是一首伤感的旧歌,马华总会长魏家祥和黄千娜合唱《无言的结局》,一脸高兴,举桌欢乐。只是歌词刻画的情愫,思之全是痛如刀割的难受。尽管随著那岁月淡淡而去,那些年一柱擎天的一甲子辉煌,魏总怎么能够埋葬一切回忆?
总会长前面的身影和身后的背影,虽然不像朱自清笔下的父亲那样经典,可是眼下的处境艰难,倒颇为相似:“可是他穿过铁道,要爬上那边月台,就不容易了。他用两手攀著上面,两脚再向上缩;他肥胖的身子向左微倾,显出努力的样子。”
可是,仅仅是做到显出“努力的样子”,意思意思,是不足够的。连同黄日昇签下宣誓书支持国盟组成政府那一天起,马华的未来已然注定是“分手时候说分手/请不要说难忘记”。
你看,说是身为政权的一员,其实不然:内阁之中正副部长,马华零代表。不仅这样,国会投票,一切必须遵照党鞭的指示。那么,有心动议支持,想要挺身反对,诸党身不由己,遑论只有两个议席的马华公会?
经历308、505、509和1119一连四届大选的惨后忧郁症,继续唇枪舌剑争论马华可有可无,任何意义皆枉然。何况,留在团结政府嘛,前有深崖,后无退路;说来还真像是无言的结局。
都什么时候了,街上网上的甲乙丙丁,再没人会把马华当一回事。兴旺发的新春晚宴,台上和台下一众华团领导对魏家祥唱的正是:“我曾经说过如果有一天,我将会离开你,脸上不会有泪滴。”
《无言的结局》怎么唱,总唱不好。魏总不需自嘲调侃,故意怪罪“唛不好”,而是看著马华国州议员的背影离去,大家净在拍掌。谁还会再次想你,再看看你, 再说爱你?
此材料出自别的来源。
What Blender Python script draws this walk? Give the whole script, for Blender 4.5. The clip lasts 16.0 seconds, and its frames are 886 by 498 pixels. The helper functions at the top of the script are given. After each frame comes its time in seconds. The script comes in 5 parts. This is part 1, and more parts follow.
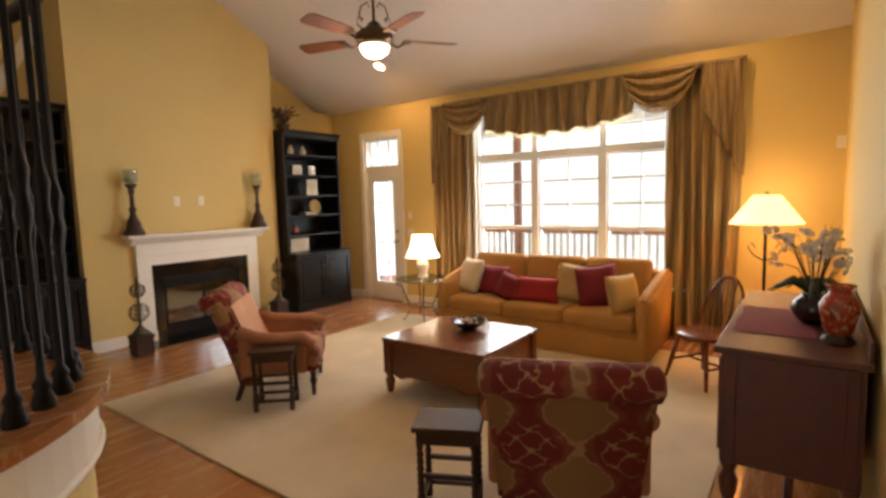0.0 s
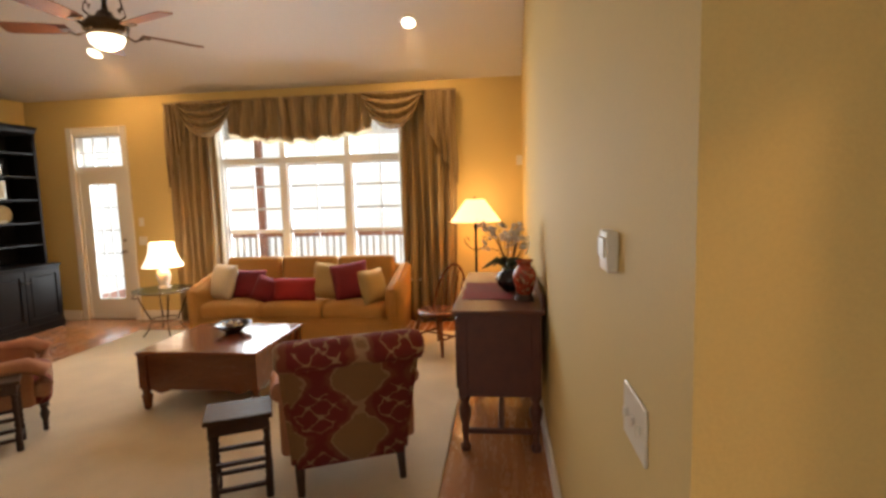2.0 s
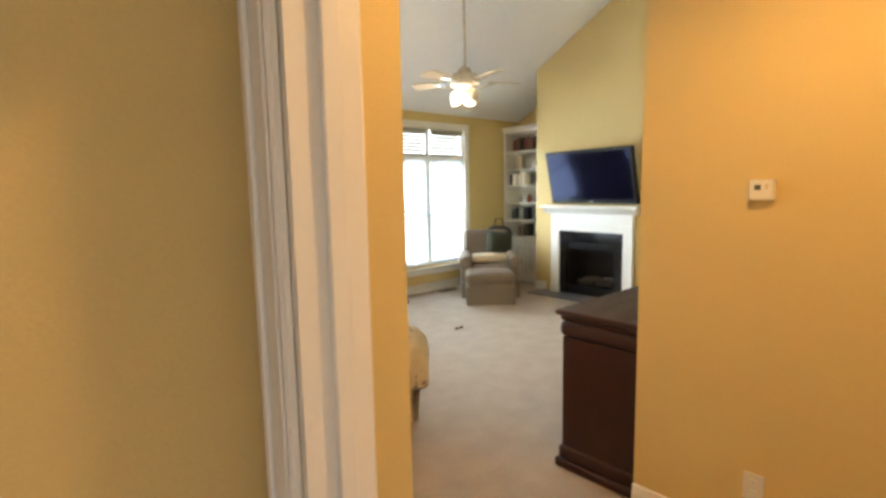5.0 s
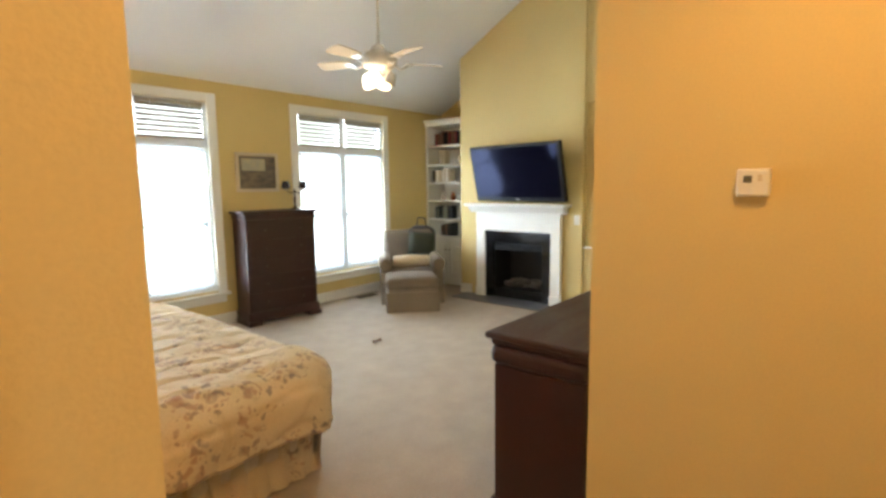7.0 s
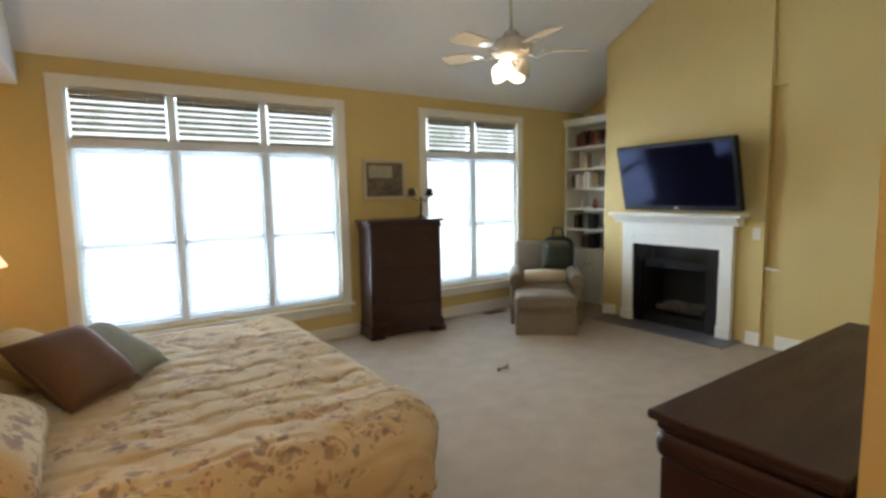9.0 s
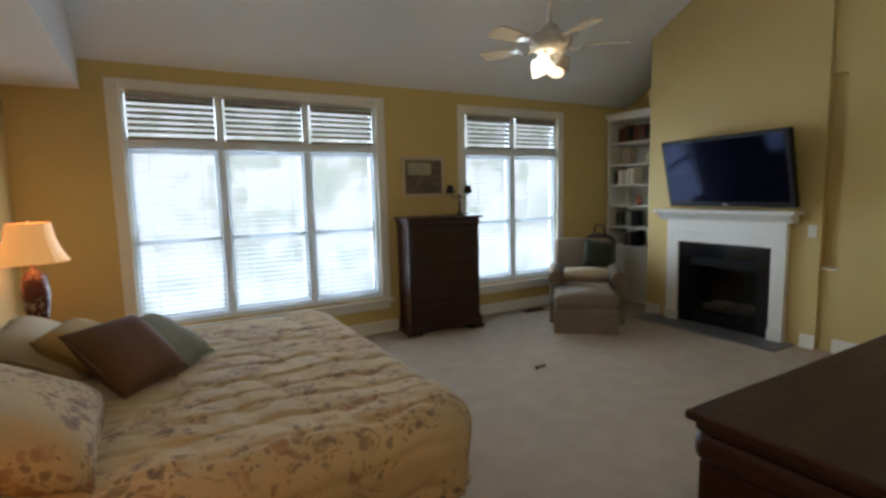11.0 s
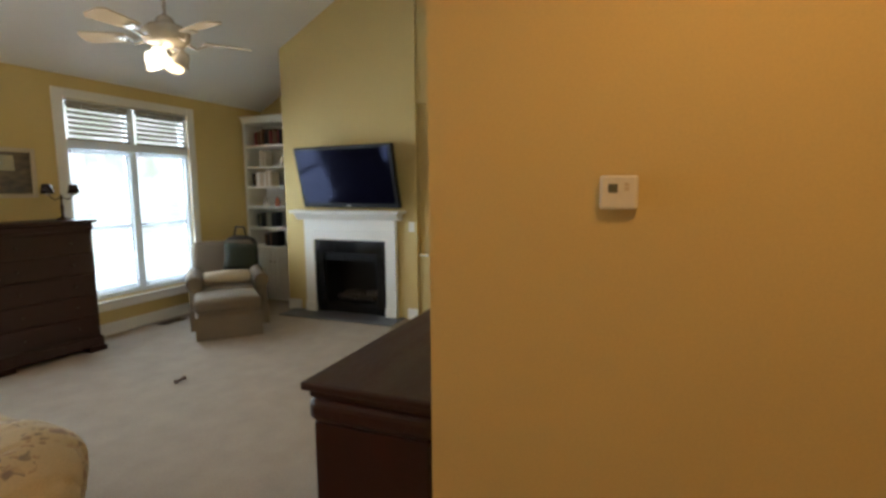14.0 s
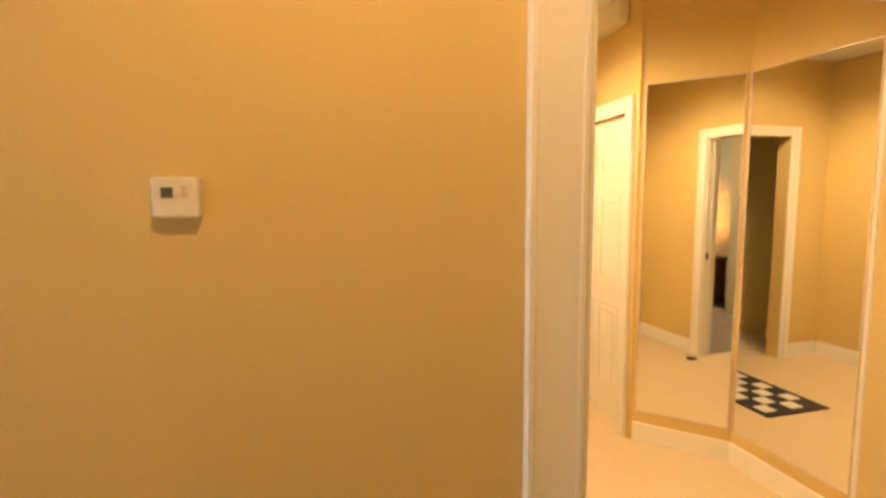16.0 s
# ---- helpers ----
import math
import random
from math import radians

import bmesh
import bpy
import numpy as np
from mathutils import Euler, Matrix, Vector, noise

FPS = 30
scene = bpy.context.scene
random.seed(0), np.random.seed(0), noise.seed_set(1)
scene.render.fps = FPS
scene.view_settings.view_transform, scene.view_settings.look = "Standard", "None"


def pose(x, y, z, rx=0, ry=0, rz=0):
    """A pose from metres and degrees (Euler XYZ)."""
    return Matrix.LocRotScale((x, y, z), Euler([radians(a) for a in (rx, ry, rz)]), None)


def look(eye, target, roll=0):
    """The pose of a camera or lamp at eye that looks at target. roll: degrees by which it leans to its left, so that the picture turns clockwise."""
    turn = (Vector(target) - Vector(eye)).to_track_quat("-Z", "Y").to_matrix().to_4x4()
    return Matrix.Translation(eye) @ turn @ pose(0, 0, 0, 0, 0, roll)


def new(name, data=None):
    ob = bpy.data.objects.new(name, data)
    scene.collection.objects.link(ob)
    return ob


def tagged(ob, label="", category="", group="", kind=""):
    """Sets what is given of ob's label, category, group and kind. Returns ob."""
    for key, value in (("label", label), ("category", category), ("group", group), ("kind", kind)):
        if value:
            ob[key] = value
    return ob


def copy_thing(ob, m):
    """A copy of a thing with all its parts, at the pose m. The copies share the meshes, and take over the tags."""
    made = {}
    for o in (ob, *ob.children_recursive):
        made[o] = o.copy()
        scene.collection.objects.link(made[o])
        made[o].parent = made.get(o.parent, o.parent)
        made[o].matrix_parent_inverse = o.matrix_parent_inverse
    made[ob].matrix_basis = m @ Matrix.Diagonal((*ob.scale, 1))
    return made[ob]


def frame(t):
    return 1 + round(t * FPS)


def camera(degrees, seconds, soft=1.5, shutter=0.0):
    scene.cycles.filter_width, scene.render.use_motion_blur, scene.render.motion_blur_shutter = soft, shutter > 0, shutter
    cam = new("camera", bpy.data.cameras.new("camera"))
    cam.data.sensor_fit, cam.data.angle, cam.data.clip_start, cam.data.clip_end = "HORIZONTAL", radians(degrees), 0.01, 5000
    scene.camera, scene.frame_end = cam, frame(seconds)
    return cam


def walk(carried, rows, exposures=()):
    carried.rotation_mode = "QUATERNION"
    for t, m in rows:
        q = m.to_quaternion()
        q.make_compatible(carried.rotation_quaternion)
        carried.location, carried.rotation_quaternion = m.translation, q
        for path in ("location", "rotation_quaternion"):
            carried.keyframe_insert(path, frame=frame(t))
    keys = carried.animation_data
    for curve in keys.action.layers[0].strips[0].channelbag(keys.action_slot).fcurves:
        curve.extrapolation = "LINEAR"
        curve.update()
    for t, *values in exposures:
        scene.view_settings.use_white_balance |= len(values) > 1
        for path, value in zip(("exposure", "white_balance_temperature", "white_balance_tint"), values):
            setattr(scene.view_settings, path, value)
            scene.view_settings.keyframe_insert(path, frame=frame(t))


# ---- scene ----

那么接下来的六州选举,马华名下是否还有既定的传统配额?国阵主席扎希话事,也许将这么隔山对唱,转告总会长:也许我会忘记,也许会更想你,也许已没有也许。
是一首分手的情歌:也许,也许要忘了你;也许,也许还不如不相识。也许,也许能在梦里相会;噢,也许,也许从此海角天涯。也许,也许他们俩相处时了解得不够分明。也许,也许没有把情意表露给你。也许,应该谢谢魏黄的对唱,下去吧。